Third, detention would be sidestepped. Enemy combatants may be left in the field because criminal standards of proof have not been satisfied, placing our troops and citizens at risk. This was the principal flaw in our pre-9/11 counter-terrorism policy. Or, the military may choose instead to use the force of arms against the combatant when capture may prove pointless or risky.

Some suggest that we can avoid these tough choices by relying exclusively on criminal proceedings. The President has largely mooted that argument by stating that “[w]e’re going to exhaust every avenue that we have to prosecute those at Guantanamo who pose a danger to our country.” Even so, he concludes that there will still be detainees who cannot be prosecuted, “who, in effect, remain at war with the United States.”

The President is clearly right, all the more so for detainees in Afghanistan. Just because we can prosecute some terrorists in federal court does not mean that we can prosecute all who would attack our troops and citizens. And, we do not want to blur the line between the legal protections afforded to U.S. citizens and lawful permanent residents, on the one hand, and those suitable for foreigners abroad who the military has concluded would do us harm.

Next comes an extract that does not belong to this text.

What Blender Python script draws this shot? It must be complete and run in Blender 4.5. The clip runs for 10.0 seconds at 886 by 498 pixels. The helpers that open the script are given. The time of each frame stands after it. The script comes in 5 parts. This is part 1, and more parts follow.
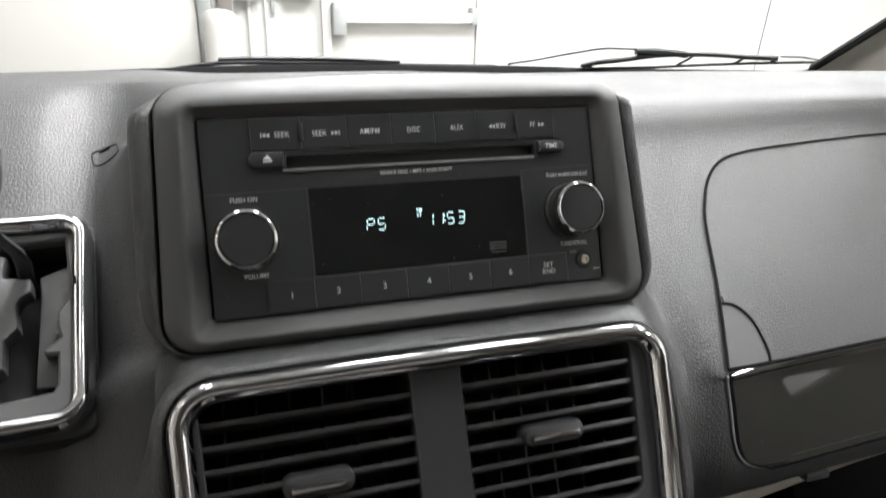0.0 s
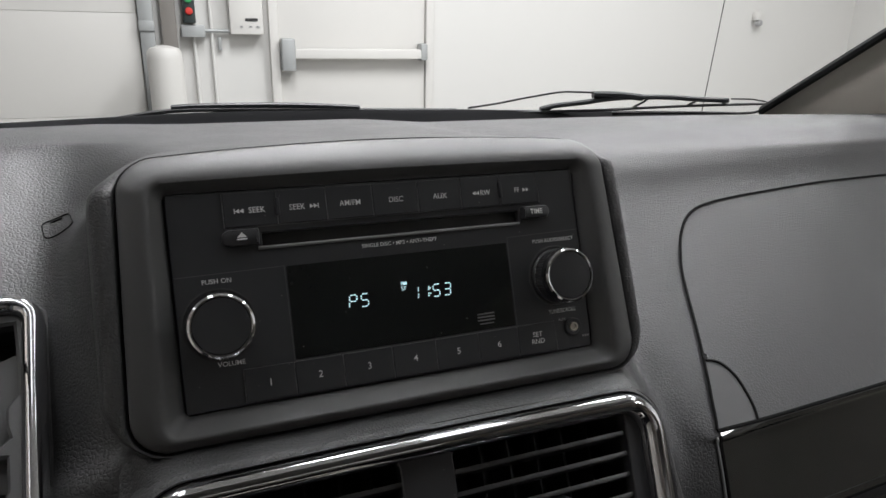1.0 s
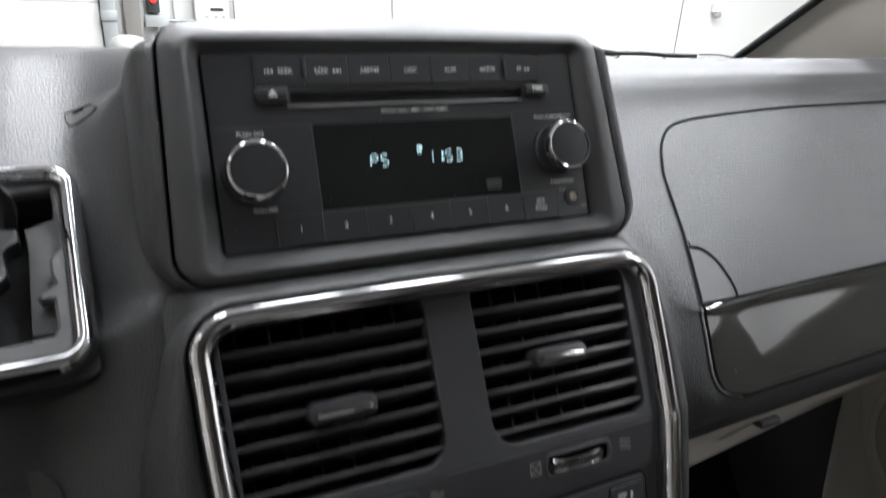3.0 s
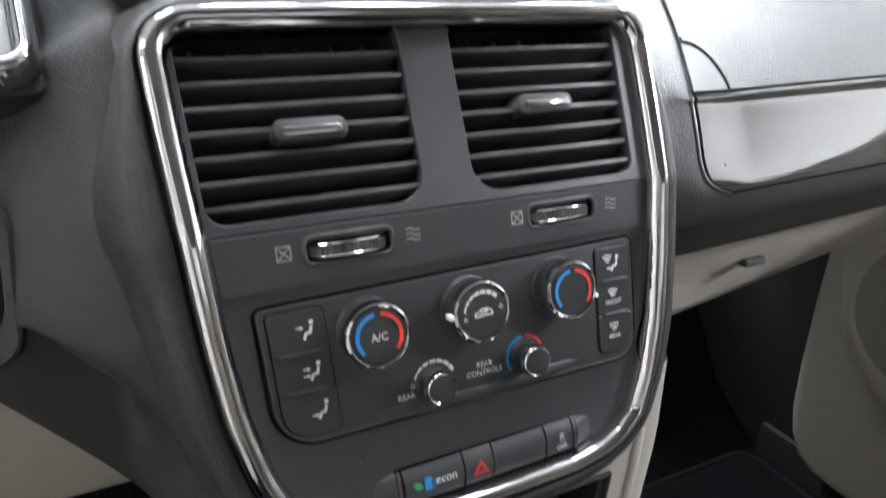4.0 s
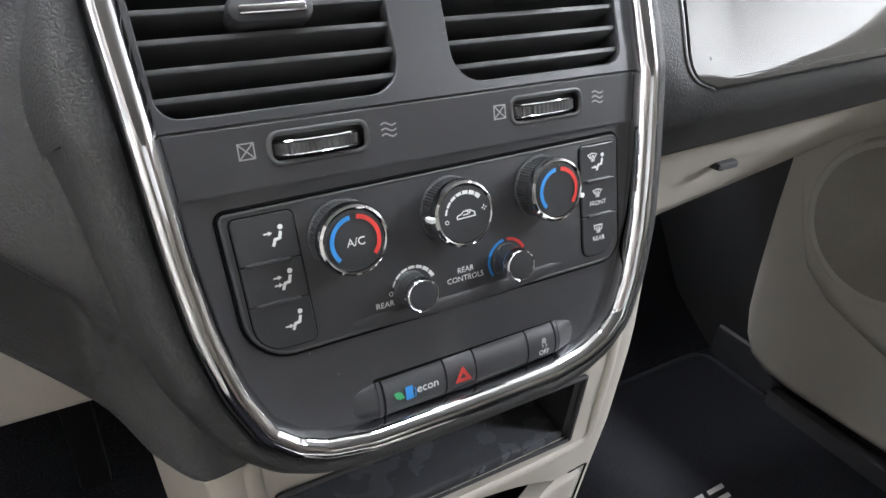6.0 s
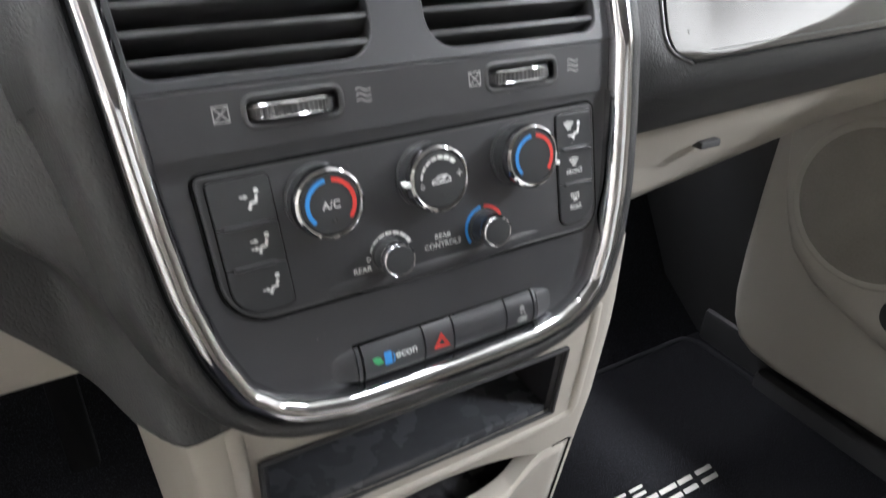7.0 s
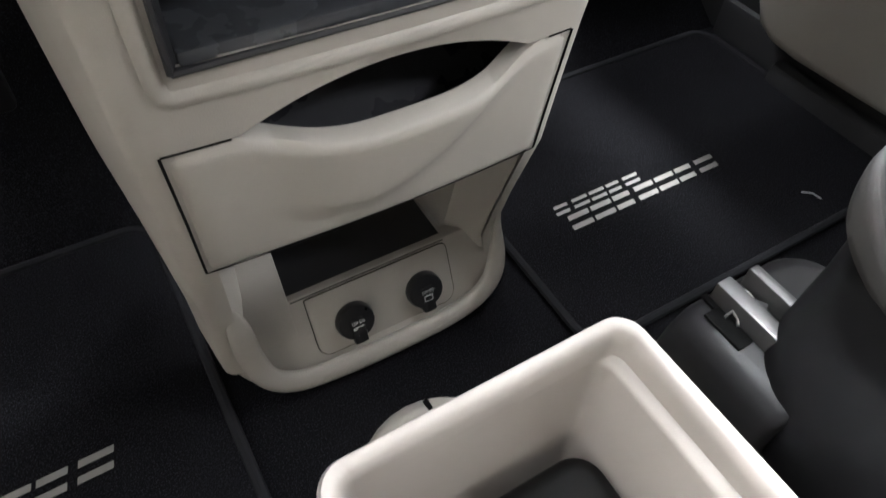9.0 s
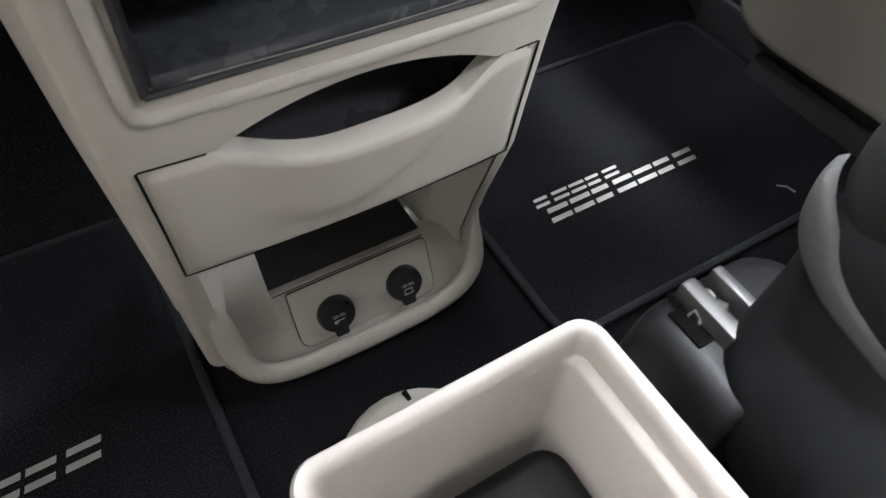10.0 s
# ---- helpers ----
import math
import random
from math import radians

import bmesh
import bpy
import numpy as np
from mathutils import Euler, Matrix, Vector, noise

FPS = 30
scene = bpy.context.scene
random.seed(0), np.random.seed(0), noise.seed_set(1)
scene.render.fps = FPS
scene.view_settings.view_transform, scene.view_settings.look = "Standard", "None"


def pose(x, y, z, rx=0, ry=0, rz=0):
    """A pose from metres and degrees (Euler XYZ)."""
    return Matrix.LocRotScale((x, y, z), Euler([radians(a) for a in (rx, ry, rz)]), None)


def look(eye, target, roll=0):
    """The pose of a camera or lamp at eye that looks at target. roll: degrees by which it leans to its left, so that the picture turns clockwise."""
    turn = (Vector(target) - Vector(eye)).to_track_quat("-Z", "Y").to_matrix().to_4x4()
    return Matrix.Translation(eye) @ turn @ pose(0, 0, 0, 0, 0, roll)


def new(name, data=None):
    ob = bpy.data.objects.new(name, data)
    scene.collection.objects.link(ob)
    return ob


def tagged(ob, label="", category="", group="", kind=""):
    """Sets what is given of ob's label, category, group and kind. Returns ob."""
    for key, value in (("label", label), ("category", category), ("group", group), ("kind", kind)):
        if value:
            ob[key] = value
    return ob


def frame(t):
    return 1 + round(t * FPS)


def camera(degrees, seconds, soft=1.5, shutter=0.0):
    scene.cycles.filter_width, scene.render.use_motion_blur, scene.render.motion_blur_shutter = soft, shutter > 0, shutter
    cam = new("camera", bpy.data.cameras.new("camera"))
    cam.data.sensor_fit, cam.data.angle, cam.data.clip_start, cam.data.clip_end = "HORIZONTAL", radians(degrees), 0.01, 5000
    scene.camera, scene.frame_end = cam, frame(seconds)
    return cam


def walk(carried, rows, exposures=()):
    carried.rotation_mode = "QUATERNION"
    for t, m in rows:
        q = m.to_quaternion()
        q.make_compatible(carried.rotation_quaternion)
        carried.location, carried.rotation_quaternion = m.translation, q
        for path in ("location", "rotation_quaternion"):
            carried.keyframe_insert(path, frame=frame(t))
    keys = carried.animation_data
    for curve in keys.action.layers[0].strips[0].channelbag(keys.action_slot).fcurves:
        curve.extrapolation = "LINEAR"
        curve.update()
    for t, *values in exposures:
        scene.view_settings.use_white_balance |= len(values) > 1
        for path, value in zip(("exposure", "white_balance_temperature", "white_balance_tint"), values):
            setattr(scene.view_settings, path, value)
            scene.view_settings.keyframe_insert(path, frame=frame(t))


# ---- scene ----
cam = camera(67.2, 10.0, shutter=0.5)
PATH = [
    (0, (-0.077, 0.053, 0.843), (0.488, 1.837, 0.138), 1.0),
    (0.5, (-0.087, 0.068, 0.856), (0.576, 1.845, 0.222), 1.1),
    (1, (-0.085, 0.077, 0.856), (0.624, 1.842, 0.239), 1.0),
    (1.5, (-0.092, 0.077, 0.859), (0.643, 1.833, 0.247), 0.9),
    (2, (-0.093, 0.072, 0.859), (0.668, 1.82, 0.252), 0.7),
    (2.2, (-0.099, 0.075, 0.862), (0.674, 1.817, 0.257), 0.7),
    (3.3, (-0.125, 0.039, 0.768), (0.69, 1.751, 0.131), 1.1),
    (3.5, (-0.127, 0.04, 0.747), (0.701, 1.735, 0.083), 1.3),
    (4, (-0.121, 0.032, 0.715), (0.694, 1.685, -0.062), 1.2),
    (4.5, (-0.117, 0.039, 0.7), (0.697, 1.63, -0.199), 1.5),
    (5, (-0.119, 0.043, 0.699), (0.71, 1.593, -0.254), 1.8),
    (6.3, (-0.121, 0.049, 0.705), (0.765, 1.533, -0.3), 2.2),
    (6.5, (-0.121, 0.048, 0.709), (0.772, 1.535, -0.286), 2.1),
    (7, (-0.119, 0.038, 0.694), (0.768, 1.513, -0.325), 2.0),
    (7.5, (-0.112, 0.027, 0.654), (0.763, 1.452, -0.442), 2.4),
    (8, (-0.105, 0.024, 0.634), (0.743, 1.358, -0.592), 2.8),
    (8.5, (-0.098, 0.034, 0.588), (0.681, 1.232, -0.811), 3.3),
    (9, (-0.103, 0.035, 0.554), (0.599, 1.095, -0.989), 3.9),
    (9.5, (-0.104, 0.034, 0.555), (0.584, 1.056, -1.02), 4.4),
    (10, (-0.092, 0.031, 0.575), (0.606, 1.037, -1.006), 5.0),
]
EXPOSURES = [(0.0, 0.45, 6600, 10), (0.6, -0.45, 6500, 11), (1.0, -0.55, 6500, 12), (2.2, -0.55, 6450, 12), (3.3, 0.8, 6200, 11), (4.0, 1.65, 6150, 11), (5.0, 1.97, 6150, 11), (6.5, 2.0, 6150, 11), (7.5, 1.95, 6400, 11), (8.5, 1.85, 6500, 10), (9.0, 1.8, 6300, 11), (10.0, 1.9, 6200, 11)]
walk(cam, [(t, look(eye, target, roll)) for t, eye, target, roll in PATH], EXPOSURES)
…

We should resist the return to pre-9/11 practice that exclusive reliance on criminal proceedings would reflect. We do not want to leave terrorists in the field, or send them there, simply because U.S. forces have not gathered evidence of past wrongdoing, admissible in court and provable “beyond a reasonable doubt.” We want them off the battlefield sooner, and to stay off longer. As the President says, we need “tools. . .to allow us to prevent attacks.”

Thank you.

UPDATE: Here is an account from the Washington Independent of Klingler’s full written testimony to the subcommittee. The Independent observes, in an understatement, that this “was clearly not what Sen. Russ Feingold (D-Wis.) hoped to establish by holding [the] hearing.”